You'll hear a lot of hubbub surrounding Crazy Rich Asians about how it's a monumental moment for Asians and Asian Americans on screen. All that chatter is 100% true.
It's been 25 years since the last feature film came out starring Asians and Asian Americans in the lead roles. Joy Luck Club was the last role to feature a cast that fit that metric (yes, other films have come out with Asians in the lead roles, but not originating from Asian American filmmakers and starring Asian Americans as well as actors hailing from Asia directly). It starts to sound like a nitty gritty distinction, but it's an important one — particularly for those who are of that heritage like myself.

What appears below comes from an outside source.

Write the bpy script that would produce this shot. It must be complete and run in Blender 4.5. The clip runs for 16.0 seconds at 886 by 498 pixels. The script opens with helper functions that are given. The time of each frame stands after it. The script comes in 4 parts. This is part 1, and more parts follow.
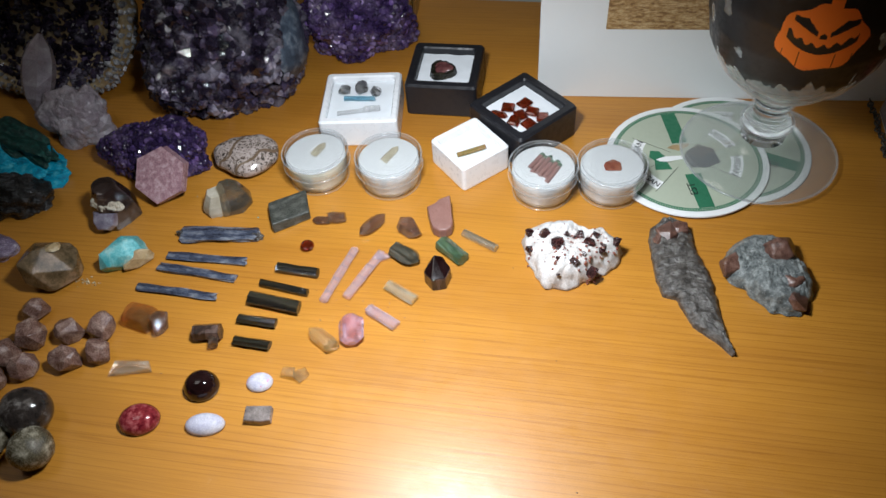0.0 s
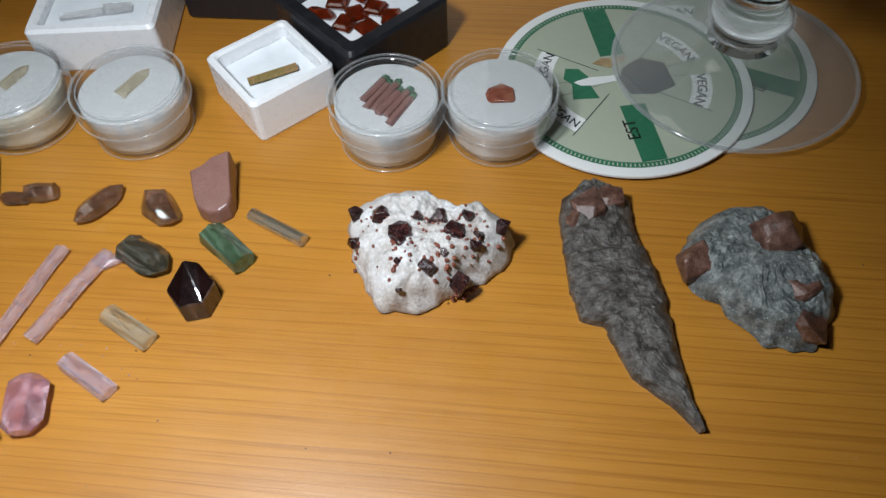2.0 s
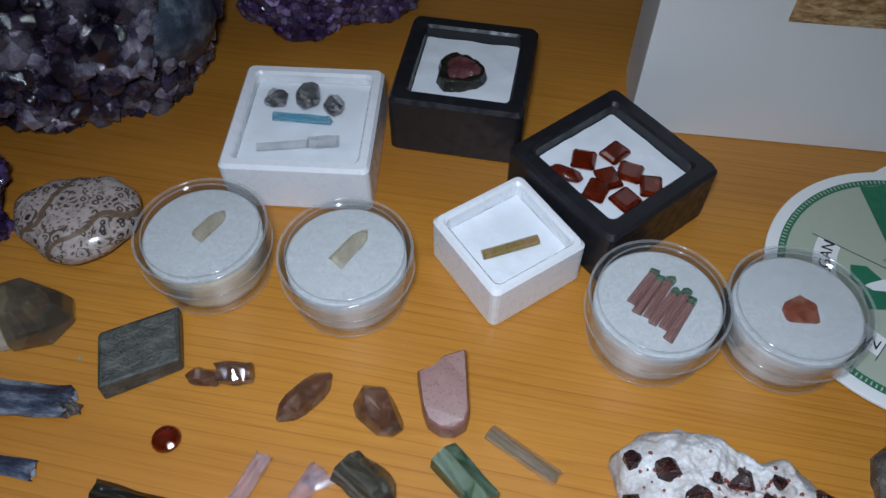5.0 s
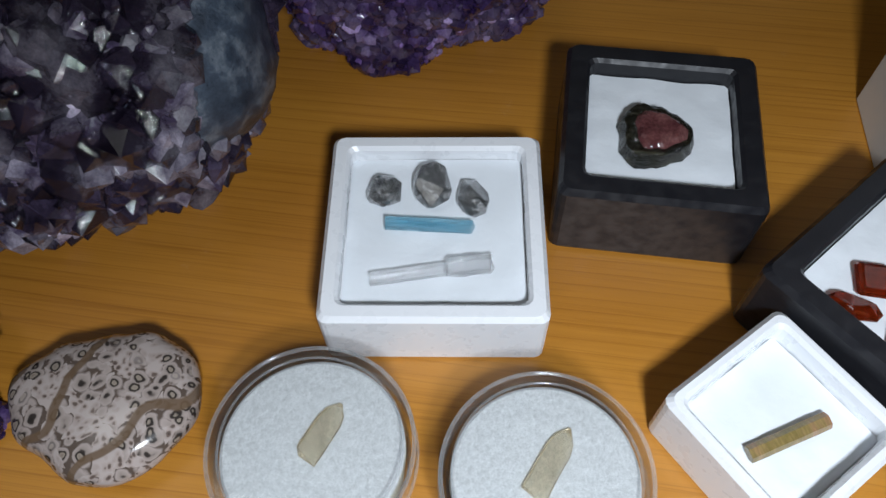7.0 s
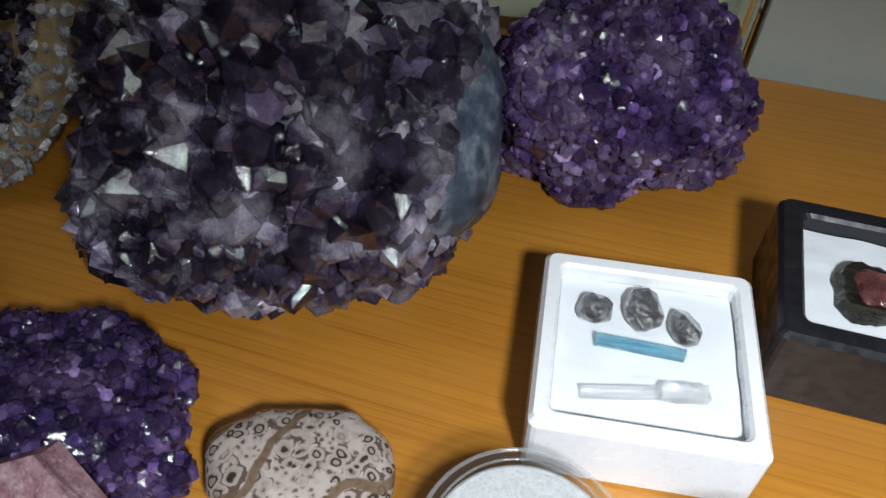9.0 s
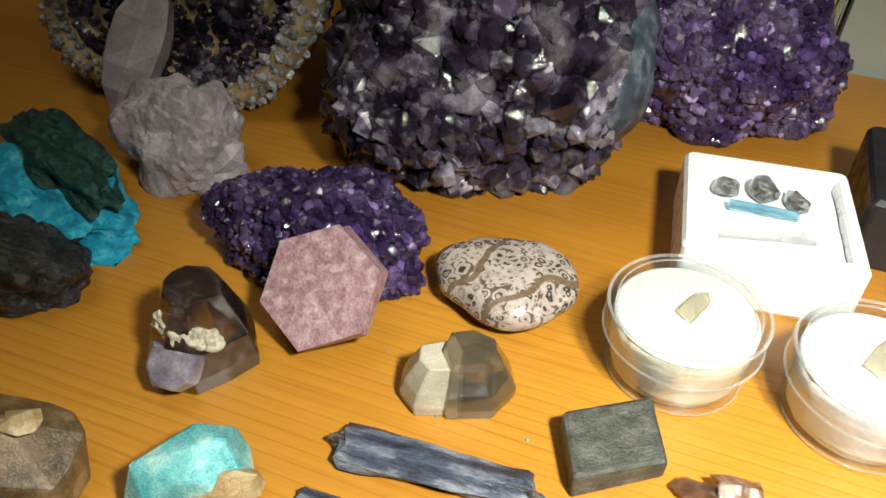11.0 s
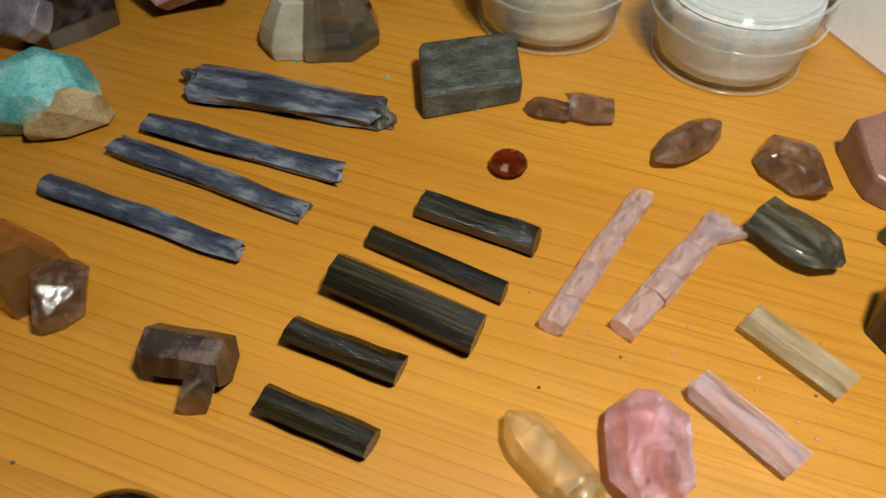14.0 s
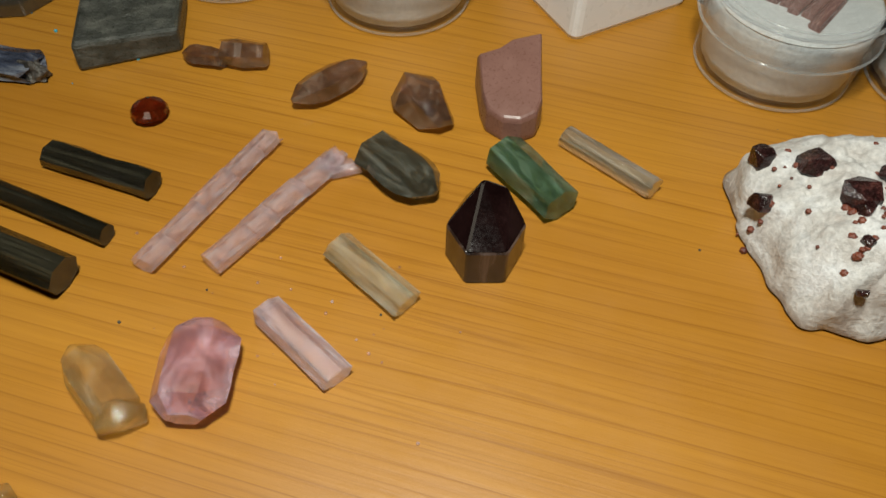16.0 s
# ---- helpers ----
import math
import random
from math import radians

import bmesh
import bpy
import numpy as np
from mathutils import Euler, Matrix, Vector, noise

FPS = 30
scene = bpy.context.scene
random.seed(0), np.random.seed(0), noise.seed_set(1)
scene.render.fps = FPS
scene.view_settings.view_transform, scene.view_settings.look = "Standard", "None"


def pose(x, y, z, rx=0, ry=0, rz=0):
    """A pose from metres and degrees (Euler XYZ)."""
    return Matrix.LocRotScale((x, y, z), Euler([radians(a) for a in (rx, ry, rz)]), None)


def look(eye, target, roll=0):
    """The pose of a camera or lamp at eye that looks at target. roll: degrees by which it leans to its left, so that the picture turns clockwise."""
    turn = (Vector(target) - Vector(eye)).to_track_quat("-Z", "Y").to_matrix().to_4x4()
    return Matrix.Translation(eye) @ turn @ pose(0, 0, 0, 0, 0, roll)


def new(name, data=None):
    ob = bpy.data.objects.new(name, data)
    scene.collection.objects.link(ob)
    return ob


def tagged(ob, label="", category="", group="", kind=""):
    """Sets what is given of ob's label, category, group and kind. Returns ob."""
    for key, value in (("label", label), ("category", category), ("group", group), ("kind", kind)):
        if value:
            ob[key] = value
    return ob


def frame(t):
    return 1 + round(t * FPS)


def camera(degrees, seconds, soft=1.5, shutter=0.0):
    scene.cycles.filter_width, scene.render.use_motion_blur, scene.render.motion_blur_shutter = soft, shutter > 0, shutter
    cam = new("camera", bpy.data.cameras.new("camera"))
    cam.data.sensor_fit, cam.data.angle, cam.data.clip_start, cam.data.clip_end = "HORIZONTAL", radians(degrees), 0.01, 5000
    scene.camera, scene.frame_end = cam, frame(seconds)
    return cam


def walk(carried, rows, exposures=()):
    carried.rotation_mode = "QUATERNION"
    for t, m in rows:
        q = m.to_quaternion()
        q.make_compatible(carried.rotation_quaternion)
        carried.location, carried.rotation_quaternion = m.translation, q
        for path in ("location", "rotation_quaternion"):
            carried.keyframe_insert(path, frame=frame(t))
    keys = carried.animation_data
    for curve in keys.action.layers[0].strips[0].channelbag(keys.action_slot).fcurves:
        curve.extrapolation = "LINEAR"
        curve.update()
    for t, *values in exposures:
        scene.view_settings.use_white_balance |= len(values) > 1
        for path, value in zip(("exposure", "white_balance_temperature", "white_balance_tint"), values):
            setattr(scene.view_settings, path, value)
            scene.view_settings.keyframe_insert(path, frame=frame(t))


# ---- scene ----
cam = camera(59.9, 16.0)
PATH = [
    (0, (0.0904, -0.0054, 0.3367), (0.0461, 0.1842, 0.1085), -5.26),
    (0.5, (0.1077, 0.0411, 0.2912), (0.0710, 0.2251, 0.0571), -4.85),
    (1, (0.1190, 0.0908, 0.2473), (0.0837, 0.2679, 0.0077), -5.62),
    (1.5, (0.1250, 0.1148, 0.2233), (0.0985, 0.2879, -0.0203), -4.10),
    (2, (0.1229, 0.1315, 0.2092), (0.0988, 0.3031, -0.0357), -2.94),
    (2.5, (0.1115, 0.1549, 0.1976), (0.0857, 0.3266, -0.0470), -1.90),
    (3, (0.0967, 0.1771, 0.1882), (0.0731, 0.3506, -0.0554), -0.49),
    (3.5, (0.0821, 0.1886, 0.1848), (0.0577, 0.3610, -0.0595), 0.42),
    (4, (0.0720, 0.1958, 0.1910), (0.0463, 0.3664, -0.0544), 0.42),
    (4.5, (0.0528, 0.1994, 0.2047), (0.0243, 0.3715, -0.0394), 0.21),
    (5, (0.0397, 0.1980, 0.2085), (0.0051, 0.3723, -0.0332), -0.22),
    (5.2, (0.0334, 0.2073, 0.2091), (-0.0002, 0.3794, -0.0343), -0.52),
    (7.3, (-0.0332, 0.2902, 0.1661), (-0.0590, 0.4408, -0.0921), -1.95),
    (7.5, (-0.0357, 0.2913, 0.1655), (-0.0665, 0.4412, -0.0926), -3.03),
    (8, (-0.0446, 0.2940, 0.1597), (-0.0820, 0.4505, -0.0935), -2.97),
    (8.5, (-0.0559, 0.2884, 0.1626), (-0.0984, 0.4672, -0.0745), 0.71),
    (9, (-0.0613, 0.2672, 0.1630), (-0.1196, 0.4637, -0.0561), 1.21),
    (9.2, (-0.0660, 0.2577, 0.1627), (-0.1256, 0.4629, -0.0479), 2.09),
    (11.3, (-0.0706, 0.1656, 0.1570), (-0.1547, 0.3796, -0.0357), 1.35),
    (11.5, (-0.0711, 0.1639, 0.1561), (-0.1537, 0.3729, -0.0426), 1.13),
    (12, (-0.0663, 0.1564, 0.1449), (-0.1472, 0.3604, -0.0596), 0.80),
    (12.5, (-0.0630, 0.1525, 0.1339), (-0.1411, 0.3506, -0.0775), 0.85),
    (13, (-0.0534, 0.1479, 0.1246), (-0.1285, 0.3396, -0.0937), 0.44),
    (13.5, (-0.0375, 0.1490, 0.1156), (-0.1107, 0.3340, -0.1089), 0.01),
    (14, (-0.0251, 0.1487, 0.1154), (-0.0926, 0.3308, -0.1133), 0.39),
    (14.5, (-0.0055, 0.1490, 0.1142), (-0.0711, 0.3313, -0.1148), 0.02),
    (15, (0.0074, 0.1542, 0.1171), (-0.0483, 0.3297, -0.1197), 1.18),
    (15.5, (0.0290, 0.1610, 0.1181), (-0.0248, 0.3375, -0.1185), 0.51),
    (16, (0.0414, 0.1628, 0.1194), (-0.0051, 0.3380, -0.1196), 1.73),
]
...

While considerable emphasis is being placed on the race of the cast, what's important to remember is at the end of the day, Crazy Rich Asians is also just a really funny and charming romantic comedy. Eccentric families transcend culture. Love is probably the most universal thing in the world. Absurd wealth? Okay, well, maybe that part isn't quite as all-inclusive, but the joy of the film is that it's through the eyes of someone who didn't grow up in that world.
Family is the theme that most rang true for me, and that became amplified when I had the chance to interview director Jon M. Chu (and stars Constance Wu and Henry Golding) and briefly meet the Chu family.

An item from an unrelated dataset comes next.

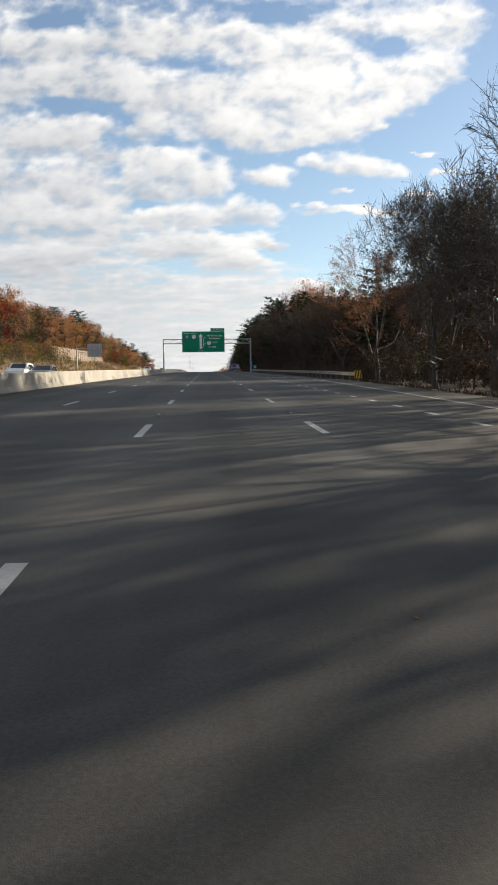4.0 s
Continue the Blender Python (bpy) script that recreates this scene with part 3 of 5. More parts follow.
def broadleaf(seed, h, leaves, levels=5, spread=0.62, size=(0.10, 0.2), trunk=0.21, bushy=0.35, twigs=0, thin=0.010, up=0.10, loose=0.55):
    """A forked tree; leaves: how many to a twig; twigs: bare side shoots at each tip."""
    s = Sprig(seed)
    r = s.r

    def grow(p, d, long, rad, level):
        n = 2 if level > 1 else 3
        steps = 2 if level < 3 else 1
        rad = max(rad, thin)
        for i in range(steps):
            q = p + d * (long / steps) * (0.7 if level == 0 else 1.0)
            s.tube(p, q, rad, max(rad * 0.8, thin * 0.8), 5 if level == 0 else 3)
            if level < 3 and levels > 2 and r.random() < (1.0 if i else 0.75):
                e = (d * 0.35 + s.ball() * 0.9)
                e.z = max(e.z, 0.0) * 0.5 + 0.12
                grow(q, e.normalized(), long * r.uniform(0.5, 0.8), rad * 0.5, level + 2)
            rad *= 0.8
            p = q
            d = (d + s.ball() * 0.16 + Vector((0, 0, 0.06))).normalized()
        if level >= levels - 1:
            for _ in range(leaves if leaves >= 1 else (1 if r.random() < leaves else 0)):
                q = p - d * r.uniform(0, long) + s.ball() * r.uniform(0.05, loose)
                s.blade(q, s.ball(), s.ball(), r.uniform(*size), r.uniform(*size) * 0.8)
            for _ in range(twigs):
                q = p - d * r.uniform(0, long)
                e = (d * 0.5 + s.ball() + Vector((0, 0, 0.15))).normalized()
                q2 = q + e * r.uniform(0.3, 0.8)
                sd = e.orthogonal().normalized() * thin * r.uniform(0.7, 1.2)
                k = len(s.wood)
                s.wood += [q - sd, q + sd, q2 + sd * 0.4, q2 - sd * 0.4]
                s.wf.append((k, k + 1, k + 2, k + 3))
        if level == levels:
            return
        for k in range(n + (r.random() < bushy)):
            e = (d + s.ball() * spread * r.uniform(0.7, 1.3) + Vector((0, 0, up))).normalized()
            grow(p, e, long * r.uniform(0.62, 0.86), rad * r.uniform(0.55, 0.75), level + 1)

    grow(Vector((0, 0, -0.3)), Vector((r.uniform(-0.06, 0.06), r.uniform(-0.06, 0.06), 1)).normalized(), h * trunk, 0.012 * h, 0)
    return s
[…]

Jon M. Chu's family owns a somewhat legendary Chinese restaurant in the Bay Area. Ironically this is where my own family spent our last Chinese New Year dinner. It's known as a favorite haunt of Steve Jobs, Intel executives, and tech elite everywhere. (As if the place wasn't popular enough, this film is certainly going to cause an uptick in attendance; just know that they take reservations!) The experience was like being welcomed by your own extended family.
Chef Lawrence Chu was buzzing around making sure everyone ate enough, and Mama Chu (as she literally introduced herself to our table at one point) was dispensing life advice (and hilariously brought Jon's accolades from high school and college, and prominently displayed them at the center table). Jon's older brother Larry (who is also leadership at the restaurant) was on hand to oversee the meal and, of course, give his baby brother guff.
The brief look into that family dynamic makes it apparent why Chu (Now You See me 2, G.I. Joe: Retaliation, Step Up 3D, Justin Bieber: Never Say Never) is perfectly suited to direct this film.
Here's more with Chu, Golding, and Wu.
Crazy Rich Asians is in theaters August 15th and is heartwarming, hilarious, and yes – an important cultural moment. 5 out of 5!